A girl has her temperature checked at the government hospital in Kenema, Sierra Leone, during the Ebola outbreak in 2014. (Carl de Souza/Getty/AFP)

There is a curious connection between sickness and social change.

Studies suggest that communities suffering from more infectious diseases are more likely to be collectivist — ethnocentric, conformist, highly protective of their own group's members and antagonistic toward anyone from outside.

From an evolutionary standpoint, this makes sense, says social psychologist Michael Varnum: “Pathogens evoke a whole suite of responses that likely are or were adaptive in some way, that get people to reduce their chance of infection.”

Suspicion of strangers is a good way to ward off unfamiliar germs to which you may not have immunity. Emphasis on traditional ways of doing things — cooking, cleaning, child rearing and burial practices — could discourage new, unsafe behaviors. Putting off education, exploration or political engagement in favor of settling down and starting a family could be a means of ensuring your genes are passed on before you die of an illness.

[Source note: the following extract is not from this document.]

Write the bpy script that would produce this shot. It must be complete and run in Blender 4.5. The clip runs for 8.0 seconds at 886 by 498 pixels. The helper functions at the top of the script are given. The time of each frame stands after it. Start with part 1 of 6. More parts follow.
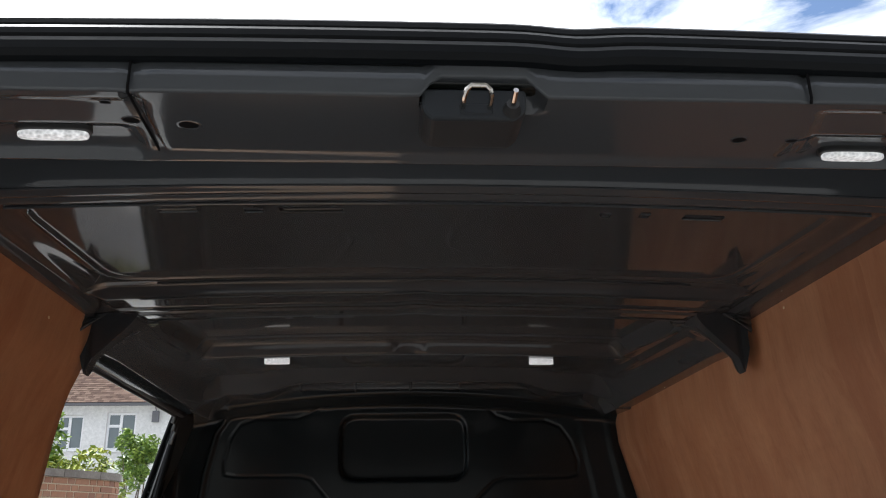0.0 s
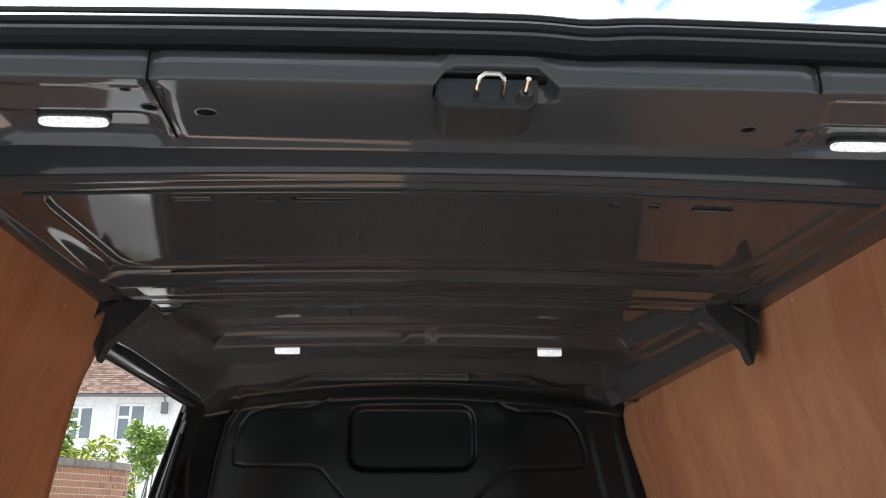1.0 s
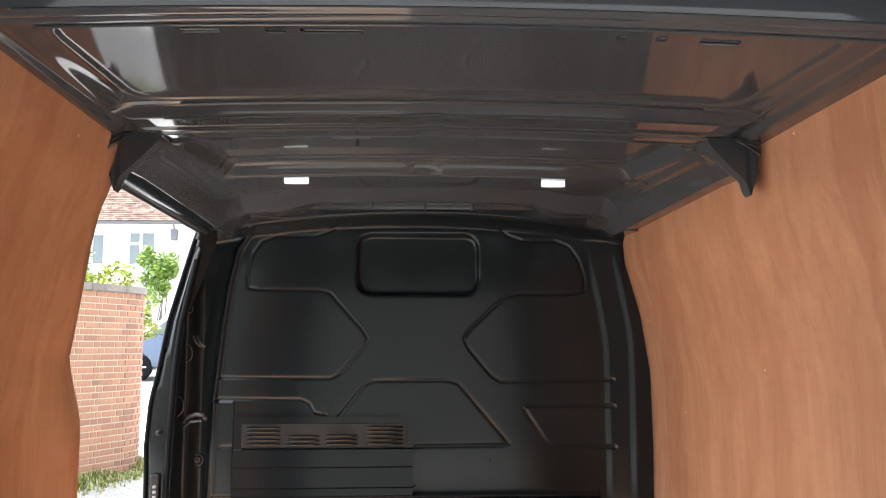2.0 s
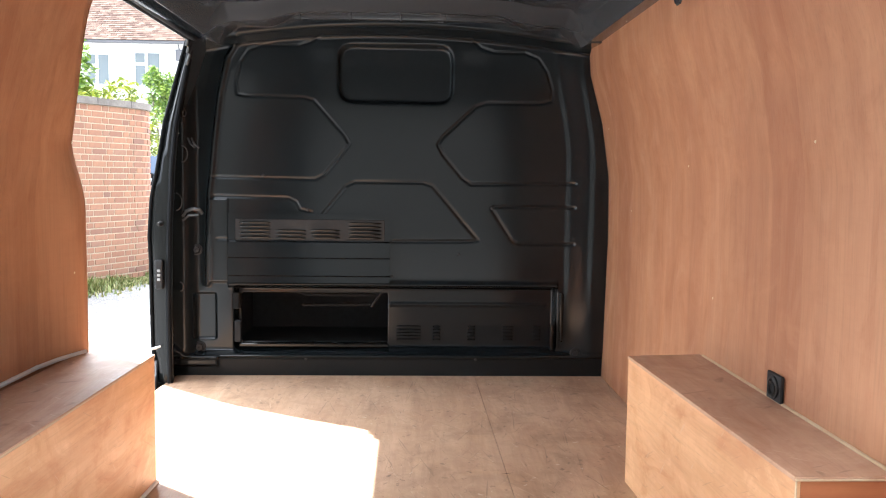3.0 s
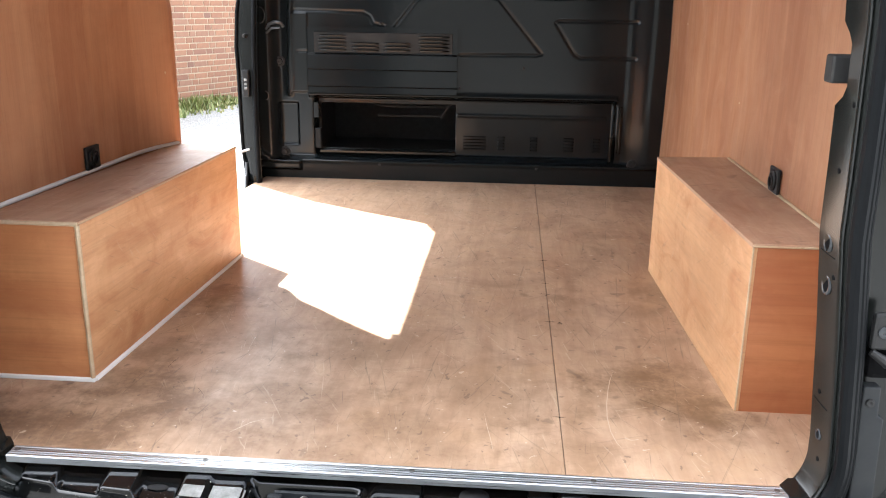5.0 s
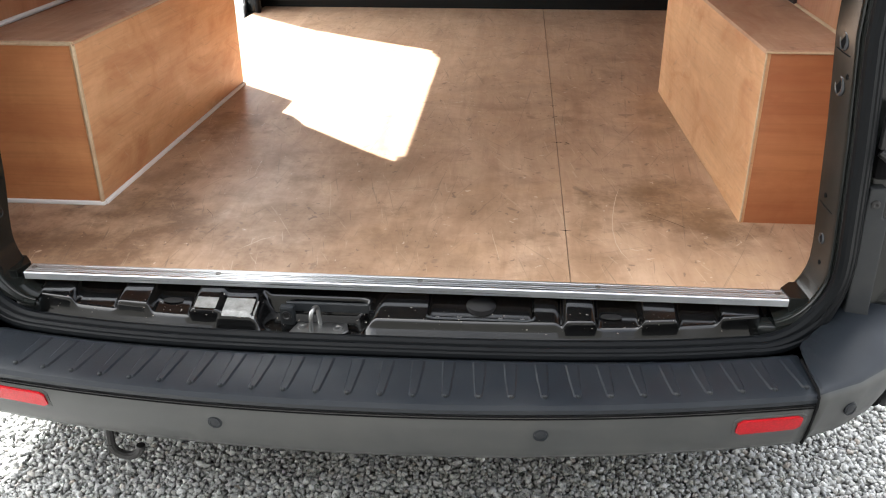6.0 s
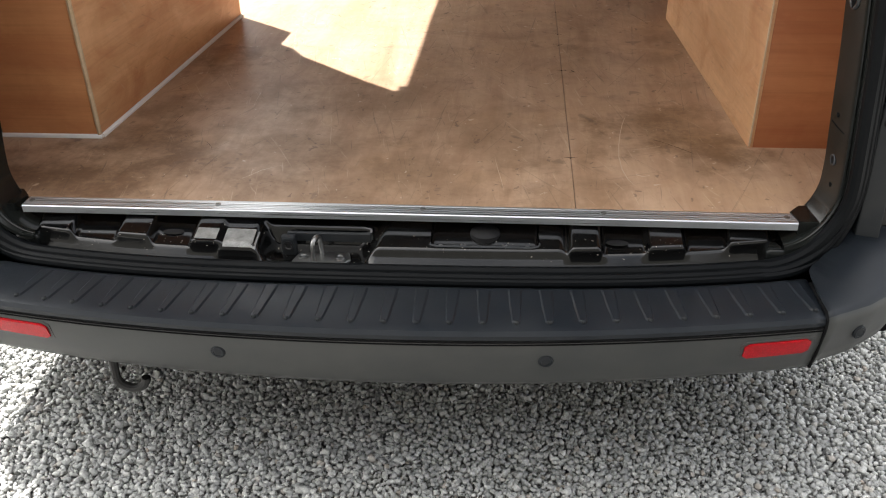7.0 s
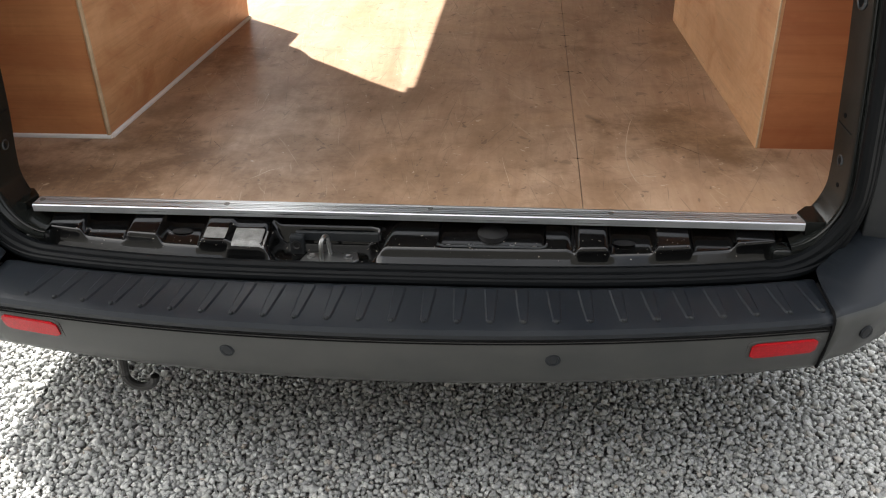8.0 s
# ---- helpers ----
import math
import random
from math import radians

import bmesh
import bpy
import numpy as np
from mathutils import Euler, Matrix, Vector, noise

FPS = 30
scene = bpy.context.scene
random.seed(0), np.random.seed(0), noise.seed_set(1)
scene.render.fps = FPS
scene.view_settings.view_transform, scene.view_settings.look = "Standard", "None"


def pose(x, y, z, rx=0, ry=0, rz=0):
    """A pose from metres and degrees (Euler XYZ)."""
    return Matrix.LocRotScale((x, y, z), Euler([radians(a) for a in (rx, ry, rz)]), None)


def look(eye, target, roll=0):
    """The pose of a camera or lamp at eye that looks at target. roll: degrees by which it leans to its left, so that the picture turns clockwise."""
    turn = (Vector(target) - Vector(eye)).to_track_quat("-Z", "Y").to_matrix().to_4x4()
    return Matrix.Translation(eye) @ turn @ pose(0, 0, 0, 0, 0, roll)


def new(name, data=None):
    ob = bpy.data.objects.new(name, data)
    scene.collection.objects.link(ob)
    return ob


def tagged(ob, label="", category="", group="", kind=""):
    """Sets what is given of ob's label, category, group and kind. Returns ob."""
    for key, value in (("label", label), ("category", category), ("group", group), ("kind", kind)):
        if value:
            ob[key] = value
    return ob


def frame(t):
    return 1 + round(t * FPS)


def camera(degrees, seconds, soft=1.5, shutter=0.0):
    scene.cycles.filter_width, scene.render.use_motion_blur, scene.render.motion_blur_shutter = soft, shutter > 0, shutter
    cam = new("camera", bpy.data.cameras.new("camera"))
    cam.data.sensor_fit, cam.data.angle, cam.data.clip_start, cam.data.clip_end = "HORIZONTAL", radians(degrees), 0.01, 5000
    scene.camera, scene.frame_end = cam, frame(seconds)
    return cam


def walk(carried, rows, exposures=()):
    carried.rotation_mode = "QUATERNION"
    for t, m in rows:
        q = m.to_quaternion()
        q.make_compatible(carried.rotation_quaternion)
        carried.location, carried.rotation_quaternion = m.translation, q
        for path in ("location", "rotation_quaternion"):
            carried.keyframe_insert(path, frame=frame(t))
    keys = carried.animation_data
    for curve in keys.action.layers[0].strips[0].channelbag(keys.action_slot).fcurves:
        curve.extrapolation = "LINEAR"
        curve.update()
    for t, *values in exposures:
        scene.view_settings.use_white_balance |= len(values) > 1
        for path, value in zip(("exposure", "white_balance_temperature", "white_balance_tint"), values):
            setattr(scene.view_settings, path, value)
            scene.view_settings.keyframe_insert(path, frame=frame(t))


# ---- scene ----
cam = camera(55.0, 8.0, soft=1.1)
PATH = [
    (0, (-0.089, -0.727, 1.536), (0.042, 1.165, 2.169), -0.9),
    (0.5, (-0.093, -0.735, 1.527), (0.028, 1.161, 2.152), -0.4),
    (1, (-0.094, -0.737, 1.525), (0.018, 1.162, 2.145), -0.4),
    (1.5, (-0.096, -0.753, 1.538), (0.011, 1.151, 2.141), -0.4),
    (1.7, (-0.098, -0.757, 1.539), (0.007, 1.177, 2.039), -0.4),
    (1.8, (-0.101, -0.759, 1.538), (0.007, 1.196, 1.95), -0.5),
    (2, (-0.101, -0.781, 1.52), (0.004, 1.203, 1.75), -0.1),
    (2.2, (-0.108, -0.833, 1.489), (-0.004, 1.163, 1.575), 0.1),
    (3.3, (0.132, -1.148, 1.418), (0.179, 0.842, 1.22), 1.4),
    (3.5, (0.192, -1.198, 1.417), (0.146, 0.79, 1.198), 1.4),
    (4, (0.237, -1.269, 1.414), (0.106, 0.695, 1.06), 0.8),
    (4.2, (0.23, -1.283, 1.412), (0.096, 0.674, 1.024), 0.6),
    (5.3, (0.21, -1.356, 1.358), (0.058, 0.524, 0.695), 0.7),
    (5.5, (0.212, -1.356, 1.347), (0.061, 0.495, 0.606), 0.5),
    (6, (0.218, -1.361, 1.318), (0.06, 0.418, 0.419), -0.4),
    (6.5, (0.222, -1.357, 1.29), (0.063, 0.372, 0.297), -0.8),
    (7, (0.222, -1.353, 1.281), (0.054, 0.362, 0.266), -1.3),
    (7.5, (0.226, -1.354, 1.28), (0.048, 0.36, 0.266), -1.5),
    (8, (0.219, -1.361, 1.28), (0.038, 0.356, 0.27), -1.4),
]
EXPOSURES = ((0.0, 0.95, 6000, 10), (0.5, 1.18, 6000, 10), (1.0, 1.68, 6000, 10), (1.5, 2.3, 6000, 10), (2.0, 2.7, 6000, 10), (2.2, 2.7, 6000, 10), (3.3, 2.80, 5800, 10), (4.2, 2.69, 5850, 10), (5.3, 2.65, 6000, 10), (6.0, 2.16, 6300, 10), (6.6, 1.70, 6450, 10), (7.0, 1.45, 6500, 10), (8.0, 1.33, 6500, 10))
walk(cam, [(t, look(eye, target, roll)) for t, eye, target, roll in PATH], EXPOSURES)

# ---- light ----
SUN_WAY = Vector((0.562, -0.480, -1.0)).normalized()
sun = new("sun", bpy.data.lights.new("sun", "SUN"))
sun.data.energy, sun.data.angle, sun.data.color = 5.0, radians(0.5), (1.0, 0.965, 0.905)
sun.matrix_world = look((-6, 6, 12), Vector((-6, 6, 12)) + SUN_WAY)


def make_world():
    w = bpy.data.worlds.new("world")
    w.use_nodes = True
    nt = w.node_tree
    nt.nodes.clear()
    out = nt.nodes.new("ShaderNodeOutputWorld")
    bg = nt.nodes.new("ShaderNodeBackground")
    sky = nt.nodes.new("ShaderNodeTexSky")
    sky.sky_type, sky.sun_disc = "NISHITA", False
    sky.sun_elevation = math.asin(-SUN_WAY.z)
    sky.sun_rotation = math.atan2(-SUN_WAY.x, -SUN_WAY.y)
    co = nt.nodes.new("ShaderNodeTexCoord")
    mp = nt.nodes.new("ShaderNodeMapping")
    mp.inputs["Scale"].default_value = (1.0, 1.0, 2.2)
    nz = nt.nodes.new("ShaderNodeTexNoise")
    nz.inputs["Scale"].default_value, nz.inputs["Detail"].default_value = 4.6, 9
    nz.inputs["Roughness"].default_value, nz.inputs["Distortion"].default_value = 0.58, 0.4
    ramp = nt.nodes.new("ShaderNodeValToRGB")
    ramp.color_ramp.elements[0].position, ramp.color_ramp.elements[1].position = 0.32, 0.50
    mix = nt.nodes.new("ShaderNodeMix")
    mix.data_type = "RGBA"
    dot = nt.nodes.new("ShaderNodeVectorMath")
    dot.operation = "DOT_PRODUCT"
    dot.inputs[1].default_value = -SUN_WAY
    nt.links.new(co.outputs["Generated"], dot.inputs[0])
    glow = nt.nodes.new("ShaderNodeMapRange")
    glow.inputs["From Min"].default_value, glow.inputs["From Max"].default_value = 0.25, 1.0
    glow.interpolation_type = "SMOOTHSTEP"
    nt.links.new(dot.outputs["Value"], glow.inputs["Value"])
    lit = nt.nodes.new("ShaderNodeMix")
    lit.data_type = "RGBA"
    lit.inputs["A"].default_value, lit.inputs["B"].default_value = (6.4, 6.5, 6.8, 1), (22.0, 21.5, 20.5, 1)
    nt.links.new(glow.outputs["Result"], lit.inputs["Factor"])
    nt.links.new(lit.outputs["Result"], mix.inputs["B"])
    nt.links.new(co.outputs["Generated"], mp.inputs["Vector"])
    nt.links.new(mp.outputs["Vector"], nz.inputs["Vector"])
    nt.links.new(nz.outputs["Fac"], ramp.inputs["Fac"])
    nt.links.new(ramp.outputs["Color"], mix.inputs["Factor"])
    nt.links.new(sky.outputs["Color"], mix.inputs["A"])
    nt.links.new(mix.outputs["Result"], bg.inputs["Color"])
    bg.inputs["Strength"].default_value = 0.09
    nt.links.new(bg.outputs["Background"], out.inputs["Surface"])
    scene.world = w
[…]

But once the specter of infectious disease is lifted, the outlook shifts. It's safe to become more individualistic, to embrace difference, to celebrate innovation. People gaze into the unknown and see opportunity, not peril. And that's when change starts to happen.

Case in point: the United States. Varnum and a colleague, Igor Grossmann, reported Monday in the journal Nature Human Behavior, that a decrease in the prevalence of this country's nine biggest infectious diseases over the past 70 years has been accompanied by a dramatic upswing in gender equality.

“It's one of the strongest relationships I’ve ever observed in my work,” said Varnum, an assistant professor at Arizona State University. He compares the statistical correlation between low pathogen loads and gender equality to the link between smoking and lung cancer. 

The notion that behavior is influenced by disease rates, termed “parasite stress theory,” has its roots in biology. Numerous studies have shown that animals have evolved to behave in ways that limit their exposure to pathogens. Wild mice quarantine themselves when they are sick. Infected ants leave their nests to die. Some primates ostracize ailing members of their group to prevent disease from spreading.

In 2012, researchers Corey Fincher and Randy Thornhill published a paper in the journal Behavioral and Brain Sciences arguing that the theory explains broad cultural changes in human societies. They found stronger family ties and heightened religiosity in societies with greater parasite loads, because, as they put it, sticking to one's own group “is more important for the avoidance of infection from novel parasites and for the management of infection in regions with high levels of parasite stress.”

That idea is still contentious, and sociologists have argued that the relationship between pathogen prevalence and human behavior is more nuanced, or even inverted. A 2013 study of U.S. data suggested that only STDs, rather than all infectious diseases, affected behavior like interpersonal violence, child maltreatment and religious adherence. The study also found that the effect vanished when the researchers controlled for rapid life histories (biology jargon for how rapidly creatures grow up, mate and reproduce) — suggesting that the pivotal factor is the age at which people are marrying and having children, not how many germs they're carrying.

Varnum and Grossmann note that their study doesn't prove lower parasite load directly increases gender equality. It only demonstrates that there is a very strong correlation.

The pair looked at four environmental factors — resource scarcity, warfare, climatic stress and infectious disease — that could affect women's rights. Varnum explained that anxiety about poverty, violence or severe weather potentially causing an early death could also prompt people to marry and reproduce earlier, which tends to disadvantage women.

They then quantified each of those factors and compared the numbers with an index of gender equality, which was calculated based on the size of the wage gap, female representation in Congress, references to female pronouns in news reports and literature, and attitudes about women's rights as measured by Gallup polls. Statistical analysis revealed that declining infectious disease rates had by far the strongest correlation with women's advancement, even when the researchers controlled for influences such as overall collectivism and conservatism. Factoring in lower teen birthrates somewhat weakened the correlation, suggesting that slower life-history strategies independently boost equality.

What's more, the decline in disease rates appeared to predict an increase in women's rights: “The links are stronger for pathogens at a particular time predicting gender equality in the future, rather than the other way around,” Varnum said.

The researchers tested their model by comparing pathogen prevalence and gender equality in Britain. The correlation there held strong.

“Ideally we’d love to get data from a number of other societies around the world,” Varnum said, noting that this will be difficult in places with less comprehensive public health and political data. “I would be interested to see how this relationship looks across the globe over time.”